Irena Makaryk discussed the influential Paris Exposition des arts décoratifs et industriels (1925) in which the Berezil Theatre took part. Over 15 million visitors viewed the displays, including the Soviet theatre displays which were considered the most radical of the whole exposition. Vadym Meller came away with the gold medal for his maquette of The Union Secretary (by LeRoy Scott). Photos, maquettes and drawings from productions of Les Kurbas’s Berezil formed a considerable part of the Soviet exposition and impressed the viewers; so much so that, the following year, the international theatre exhibition was brought to New York. While the world was impressed with the avant-garde stage designs, no one knew that the Berezil theatre was Ukrainian. No visas were issued to the members of the Berezil and the published guidebooks simply listed all the participants as “Russians.”
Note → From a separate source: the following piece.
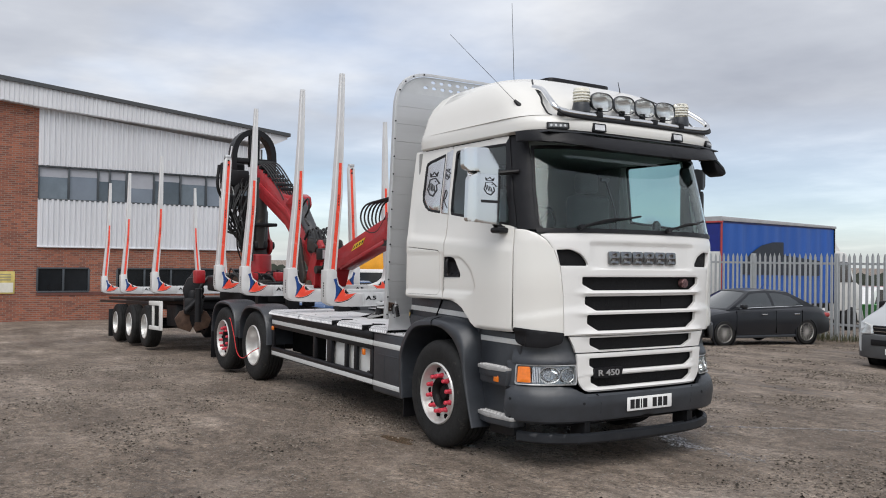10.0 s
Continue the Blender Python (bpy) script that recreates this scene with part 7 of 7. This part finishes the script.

Mayhill Fowler’s paper examined the category of the “official artist,” through the lens of Les Kurbas’ production of Ivan Mykytenko’s play, Dyktatura,. In this 1930 production Kurbas made use of new cinema techniques, song, and stage images to transform a straightforward text into a theatrical experience. The scandal over the production reveals how Kurbas was increasingly at odds with general trends in Soviet culture, especially in advocating the separation between artists and the state, between arts and politics.

Мейгілл Фовлер

Gennady Eistraikh’s topic was the dream of Jewish autonomy born in the early post-1917 period of Ukraine’s independence which ultimately, in the Soviet Ukrainian reality, materialized in territorial and institutional Yiddish cultural pockets. The framework of Soviet organizations and institutions formed an environment, which was conductive to cooperation between Yiddish and Ukrainian intellectuals. Importantly, the majority of Yiddish cultural organizations were segments of general Ukrainian bodies, such as publishing houses and educational institutions. Even the Ukrainian cinematography had a Yiddish sector. Professor Eistraikh outlined the stages of the development of Yiddish literature n Kyiv and spoke about the translations that were made between Ukrainian and Yiddish literatures. Cooperation between Yiddish and Ukrainian theater cultures developed initially very slowly. Only in the 1930s plays by Ukrainian authors, most notably Oleksander Korniichuk, began to appear in Yiddish theaters’ repertoire. True, a close friendship linked Solomon Mikhoels, director of the Moscow State Yiddish Theater, with Les Kurbas; the latter worked also with the Moscow Hebrew theater Habima. For the 1935 production of King Lear, which was the most famous performance in the history of the Moscow State Yiddish Theater, Mikhoels invited Les Kurbas to stage the production. Kurbas’s arrest in 1934 delayed the scheduled fall 1934 premiere and forced the theater to search for a new director.

In the spring of 1914, Oleksandr Bohomazov (1880-1930) participated in the “Kil’tse” [Ring] exhibition in Kyiv—an historic display of unprecedented modernist works by local artists. As unprepared as the Kyiv public was to deal with the New Art, the exhibition received widespread attention in the press, which recognized that earlier forays into every existing modernist orientation—from Impressionism to Symbolism—had reached a point of synthesis, culminating in a new, sustained expression of modernity defined by Cubist formalism and Futurist dynamism. Bohomazov, along with Alexandra Exter, had come to personify the Kyiv brand of Cubo-Futurism, which was codified in a lengthy theoretical treatise that Bohomazov completed at Boyarka, outside of Kyiv, at the end of that year. In this extensive tract entitled “Painting and Elements,” Bohomazov laid out a methodical analysis of the inherent pictorial properties of painting that capture and deliver modernist, urban energies. By focusing on a handful of paintings that Bohomazov completed during the critical 1914 period, Prof. Myroslava M. Mudrak’s presentation offered a glimpse into the complexity of Bohomazov’s theory and his importance to Kyiv modernism as a whole.